Ojjjj! Dotknęliście mojego czułego punktuOgólnie rzecz biorąc, zgadzam się z Janko Muzykantem, powlekanie urządzeń na siłę metalem to ściema mająca na celu cieszyć oko (wcisnąć z ciebie 1000 zł więcej) i mogę się założyć, że ten wspominany tutaj "aluminiowy" ekspres do kawy ma w środku kilka kilogramów plastiku, takiego samego jak ten w jego tańszym braciszku. Ale bez przegięć Panowie, Carbon to cudowny materiał, zaraz powiecie że bolidy F1 robią z carbonu bo nie mają na co pieniędzy wydawać.
Wracając do tematu, próbowałem jeździć na rowerze z lustrzanką , było do ****, próbowałem jeździć na nartach z lustrzanką - też do ****.

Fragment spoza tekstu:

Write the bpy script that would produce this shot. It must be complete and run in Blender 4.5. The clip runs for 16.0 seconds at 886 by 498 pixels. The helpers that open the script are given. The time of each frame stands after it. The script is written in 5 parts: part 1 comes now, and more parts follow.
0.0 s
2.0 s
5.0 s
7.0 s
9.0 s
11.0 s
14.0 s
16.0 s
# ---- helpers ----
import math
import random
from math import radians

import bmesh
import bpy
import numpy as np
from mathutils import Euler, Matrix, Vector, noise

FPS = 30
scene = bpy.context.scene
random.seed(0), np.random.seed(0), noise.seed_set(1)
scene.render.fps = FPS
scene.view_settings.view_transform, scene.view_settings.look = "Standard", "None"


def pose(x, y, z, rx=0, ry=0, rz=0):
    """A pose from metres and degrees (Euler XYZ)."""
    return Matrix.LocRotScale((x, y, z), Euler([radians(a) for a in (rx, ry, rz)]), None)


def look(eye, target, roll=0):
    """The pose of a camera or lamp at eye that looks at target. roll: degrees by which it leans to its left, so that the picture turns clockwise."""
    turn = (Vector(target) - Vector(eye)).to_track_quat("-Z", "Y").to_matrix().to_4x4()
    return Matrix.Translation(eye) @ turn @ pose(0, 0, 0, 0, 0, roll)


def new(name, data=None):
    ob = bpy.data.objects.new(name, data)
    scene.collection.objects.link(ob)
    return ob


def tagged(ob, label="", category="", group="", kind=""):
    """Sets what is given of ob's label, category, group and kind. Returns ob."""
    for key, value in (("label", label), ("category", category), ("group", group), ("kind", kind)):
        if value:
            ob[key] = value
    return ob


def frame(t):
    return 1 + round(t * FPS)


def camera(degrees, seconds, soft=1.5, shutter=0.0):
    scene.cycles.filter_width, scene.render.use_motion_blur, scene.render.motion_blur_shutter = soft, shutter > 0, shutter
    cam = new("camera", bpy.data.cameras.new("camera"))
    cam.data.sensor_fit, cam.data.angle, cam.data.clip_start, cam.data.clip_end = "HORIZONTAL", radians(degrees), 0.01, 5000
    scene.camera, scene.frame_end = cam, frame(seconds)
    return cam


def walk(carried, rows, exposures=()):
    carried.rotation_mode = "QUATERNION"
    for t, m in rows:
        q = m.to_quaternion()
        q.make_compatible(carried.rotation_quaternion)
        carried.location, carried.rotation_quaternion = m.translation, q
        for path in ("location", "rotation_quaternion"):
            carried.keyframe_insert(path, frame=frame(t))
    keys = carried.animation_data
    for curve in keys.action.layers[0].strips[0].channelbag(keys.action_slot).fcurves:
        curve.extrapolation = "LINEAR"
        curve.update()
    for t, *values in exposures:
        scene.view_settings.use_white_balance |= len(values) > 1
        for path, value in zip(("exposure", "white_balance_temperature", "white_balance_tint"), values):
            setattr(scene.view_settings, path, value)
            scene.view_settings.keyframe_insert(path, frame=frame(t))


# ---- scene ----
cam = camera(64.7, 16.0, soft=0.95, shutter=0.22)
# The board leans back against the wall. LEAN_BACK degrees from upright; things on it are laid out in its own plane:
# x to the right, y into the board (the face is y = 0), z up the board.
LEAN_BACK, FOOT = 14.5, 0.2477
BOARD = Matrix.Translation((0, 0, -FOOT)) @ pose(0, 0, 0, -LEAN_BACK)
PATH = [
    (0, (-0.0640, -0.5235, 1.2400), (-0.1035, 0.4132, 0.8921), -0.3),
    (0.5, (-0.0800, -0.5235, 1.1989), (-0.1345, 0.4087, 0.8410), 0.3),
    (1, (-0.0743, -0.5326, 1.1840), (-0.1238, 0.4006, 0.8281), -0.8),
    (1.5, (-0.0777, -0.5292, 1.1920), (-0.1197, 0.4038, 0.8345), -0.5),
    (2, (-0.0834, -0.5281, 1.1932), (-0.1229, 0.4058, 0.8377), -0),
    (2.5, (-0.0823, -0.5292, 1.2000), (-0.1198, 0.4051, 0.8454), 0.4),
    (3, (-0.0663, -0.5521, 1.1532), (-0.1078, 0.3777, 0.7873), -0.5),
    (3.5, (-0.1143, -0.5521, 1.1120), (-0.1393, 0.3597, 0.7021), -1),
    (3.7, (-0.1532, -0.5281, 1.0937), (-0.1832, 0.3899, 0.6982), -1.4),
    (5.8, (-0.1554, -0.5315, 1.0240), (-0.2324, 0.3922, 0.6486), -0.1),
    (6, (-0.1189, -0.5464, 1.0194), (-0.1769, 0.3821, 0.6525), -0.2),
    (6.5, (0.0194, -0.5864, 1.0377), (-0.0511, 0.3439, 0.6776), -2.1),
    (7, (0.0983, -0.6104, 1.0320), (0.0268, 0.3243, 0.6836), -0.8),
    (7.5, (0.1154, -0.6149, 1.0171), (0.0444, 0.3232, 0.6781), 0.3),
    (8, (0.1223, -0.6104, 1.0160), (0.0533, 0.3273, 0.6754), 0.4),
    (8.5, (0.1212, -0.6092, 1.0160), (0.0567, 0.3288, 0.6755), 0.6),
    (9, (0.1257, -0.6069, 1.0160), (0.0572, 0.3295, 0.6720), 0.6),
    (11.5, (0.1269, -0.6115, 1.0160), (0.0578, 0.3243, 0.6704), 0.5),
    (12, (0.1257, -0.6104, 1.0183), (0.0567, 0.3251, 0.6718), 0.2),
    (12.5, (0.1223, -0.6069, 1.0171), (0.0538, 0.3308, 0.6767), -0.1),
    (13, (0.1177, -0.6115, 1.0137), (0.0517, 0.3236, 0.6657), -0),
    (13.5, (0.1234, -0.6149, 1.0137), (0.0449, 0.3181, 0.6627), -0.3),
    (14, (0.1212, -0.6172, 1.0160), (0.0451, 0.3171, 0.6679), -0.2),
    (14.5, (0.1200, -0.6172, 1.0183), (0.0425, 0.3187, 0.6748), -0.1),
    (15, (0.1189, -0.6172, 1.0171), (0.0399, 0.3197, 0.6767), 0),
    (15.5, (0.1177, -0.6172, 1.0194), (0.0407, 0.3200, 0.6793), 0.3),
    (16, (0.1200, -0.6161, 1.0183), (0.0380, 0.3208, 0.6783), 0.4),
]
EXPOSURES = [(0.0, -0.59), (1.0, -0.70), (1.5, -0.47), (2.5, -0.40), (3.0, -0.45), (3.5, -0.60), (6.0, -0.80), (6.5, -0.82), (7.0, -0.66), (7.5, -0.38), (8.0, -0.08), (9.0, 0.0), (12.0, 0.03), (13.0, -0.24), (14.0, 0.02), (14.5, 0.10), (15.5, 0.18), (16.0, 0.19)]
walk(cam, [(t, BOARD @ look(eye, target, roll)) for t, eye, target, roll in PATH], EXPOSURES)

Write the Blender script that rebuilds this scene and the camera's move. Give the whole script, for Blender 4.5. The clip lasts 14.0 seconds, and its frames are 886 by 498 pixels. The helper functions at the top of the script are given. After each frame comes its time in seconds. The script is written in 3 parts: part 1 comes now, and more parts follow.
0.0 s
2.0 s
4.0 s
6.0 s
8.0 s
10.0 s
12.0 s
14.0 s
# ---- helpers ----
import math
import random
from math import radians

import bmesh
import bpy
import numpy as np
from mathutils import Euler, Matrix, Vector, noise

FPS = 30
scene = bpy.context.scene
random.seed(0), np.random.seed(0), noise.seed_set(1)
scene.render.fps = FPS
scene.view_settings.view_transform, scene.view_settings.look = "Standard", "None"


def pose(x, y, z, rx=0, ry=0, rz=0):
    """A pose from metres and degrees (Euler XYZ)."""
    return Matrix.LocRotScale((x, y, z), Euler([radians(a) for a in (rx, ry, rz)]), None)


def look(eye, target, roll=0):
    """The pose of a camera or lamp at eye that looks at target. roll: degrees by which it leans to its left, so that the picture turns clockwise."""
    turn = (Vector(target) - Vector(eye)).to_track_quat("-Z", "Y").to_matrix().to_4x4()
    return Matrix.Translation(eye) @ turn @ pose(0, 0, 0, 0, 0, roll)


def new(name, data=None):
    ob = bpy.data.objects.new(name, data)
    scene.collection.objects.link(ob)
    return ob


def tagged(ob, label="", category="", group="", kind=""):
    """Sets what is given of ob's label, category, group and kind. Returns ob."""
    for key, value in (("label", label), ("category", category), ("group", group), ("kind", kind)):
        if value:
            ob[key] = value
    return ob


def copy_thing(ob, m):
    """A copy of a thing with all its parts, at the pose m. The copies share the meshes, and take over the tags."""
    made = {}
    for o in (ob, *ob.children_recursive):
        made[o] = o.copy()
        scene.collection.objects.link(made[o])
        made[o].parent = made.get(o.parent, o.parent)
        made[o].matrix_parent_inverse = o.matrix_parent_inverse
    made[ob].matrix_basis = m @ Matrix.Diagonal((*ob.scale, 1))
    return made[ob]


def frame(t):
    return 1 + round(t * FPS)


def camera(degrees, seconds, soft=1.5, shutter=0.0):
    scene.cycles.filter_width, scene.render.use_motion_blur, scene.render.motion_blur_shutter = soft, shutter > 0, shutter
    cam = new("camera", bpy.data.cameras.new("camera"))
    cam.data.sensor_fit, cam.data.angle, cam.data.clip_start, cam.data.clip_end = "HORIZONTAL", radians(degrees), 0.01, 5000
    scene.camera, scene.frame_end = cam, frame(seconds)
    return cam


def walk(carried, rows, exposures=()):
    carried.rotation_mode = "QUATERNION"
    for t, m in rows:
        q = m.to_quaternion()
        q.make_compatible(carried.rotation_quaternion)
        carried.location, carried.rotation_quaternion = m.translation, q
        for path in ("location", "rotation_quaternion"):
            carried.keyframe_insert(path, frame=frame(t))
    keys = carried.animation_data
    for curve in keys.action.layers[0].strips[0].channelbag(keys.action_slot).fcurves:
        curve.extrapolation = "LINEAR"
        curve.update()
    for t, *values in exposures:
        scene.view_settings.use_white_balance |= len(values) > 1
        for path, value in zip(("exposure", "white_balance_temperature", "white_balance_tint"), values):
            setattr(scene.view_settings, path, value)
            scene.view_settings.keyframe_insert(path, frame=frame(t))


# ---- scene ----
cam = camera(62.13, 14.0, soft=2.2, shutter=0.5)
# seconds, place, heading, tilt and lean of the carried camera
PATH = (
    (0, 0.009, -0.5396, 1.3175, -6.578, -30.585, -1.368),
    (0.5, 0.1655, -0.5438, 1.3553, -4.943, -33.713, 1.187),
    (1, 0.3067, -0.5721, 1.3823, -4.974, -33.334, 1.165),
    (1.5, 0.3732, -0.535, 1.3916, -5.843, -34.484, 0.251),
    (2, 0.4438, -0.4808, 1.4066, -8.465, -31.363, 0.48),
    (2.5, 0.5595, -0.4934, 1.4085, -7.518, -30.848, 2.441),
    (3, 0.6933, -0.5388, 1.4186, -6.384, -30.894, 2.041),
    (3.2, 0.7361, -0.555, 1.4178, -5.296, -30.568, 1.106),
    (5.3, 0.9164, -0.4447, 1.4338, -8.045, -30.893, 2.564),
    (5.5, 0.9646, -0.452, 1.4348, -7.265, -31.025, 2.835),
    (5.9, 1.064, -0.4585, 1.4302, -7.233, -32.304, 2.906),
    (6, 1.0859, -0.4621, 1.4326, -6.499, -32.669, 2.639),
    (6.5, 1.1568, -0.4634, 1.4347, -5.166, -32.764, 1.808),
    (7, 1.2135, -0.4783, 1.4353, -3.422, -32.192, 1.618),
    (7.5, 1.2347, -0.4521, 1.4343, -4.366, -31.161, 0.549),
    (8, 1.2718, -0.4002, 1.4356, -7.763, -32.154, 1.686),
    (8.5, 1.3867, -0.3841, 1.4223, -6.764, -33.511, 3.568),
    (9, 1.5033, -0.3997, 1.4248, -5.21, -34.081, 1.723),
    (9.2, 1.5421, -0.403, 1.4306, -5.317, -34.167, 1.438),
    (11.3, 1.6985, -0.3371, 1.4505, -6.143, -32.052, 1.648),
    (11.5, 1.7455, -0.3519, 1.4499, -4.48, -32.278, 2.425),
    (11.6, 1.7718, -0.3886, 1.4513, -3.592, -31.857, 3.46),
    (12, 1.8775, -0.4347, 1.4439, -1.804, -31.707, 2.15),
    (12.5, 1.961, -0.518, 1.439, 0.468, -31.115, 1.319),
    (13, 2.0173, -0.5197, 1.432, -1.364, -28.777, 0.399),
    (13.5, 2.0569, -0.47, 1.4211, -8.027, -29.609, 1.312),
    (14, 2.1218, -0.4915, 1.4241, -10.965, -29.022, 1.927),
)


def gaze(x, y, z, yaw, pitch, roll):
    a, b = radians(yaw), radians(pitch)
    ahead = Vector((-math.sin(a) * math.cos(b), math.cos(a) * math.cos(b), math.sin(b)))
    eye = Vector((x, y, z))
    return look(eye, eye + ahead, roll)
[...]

Peny są świetne, ale zmienianie obiektywów jadąc na nartach jakoś nie bawi mnie. Czasami zapinam do niego mojego ogromnego Metza 58 i robi się z tego niezły zestaw. Oczywiście odpowiedni sprzęt powinien być dobierany do odpowiednich upodobań. Cóż, trzeba pogooglać i wybrać sobie coś, a co byś nie wybrał, jutro będzie przestarzałe i gorsze od czegoś tam.
Powodzenia w wybieraniu
Pozdro
J
---------- Post dodany o 20:08 ---------- Poprzedni post był o 19:37 ----------
Trochę odbiegamy od tematu, ale...
Aluminiowe ramy są obecnie równie lekkie jak carbon (przynajmniej w środkowej półce cenowej - do 10 000zł za rower), ale alu jest strasznie sztywne, jadąc na alu czuje się każdą dziurkę w jezdni, carbon "pracuje" , amortyzuje (cud, miód, malina) jeździ się jak na amortyzowanym rowerze, a nie trzeba wozić ciężkich amorów. W rowerach z górnej półki cenowej króluje carbon , a jest to rynek ludzi "świadomych" którzy wiedzą co kupują i po co. Najprościej poznać zalety carbonu grając w tenisa ziemnego rakietą alu i carbonową.
Ale dosyć , to nie jest wątek rowerowy!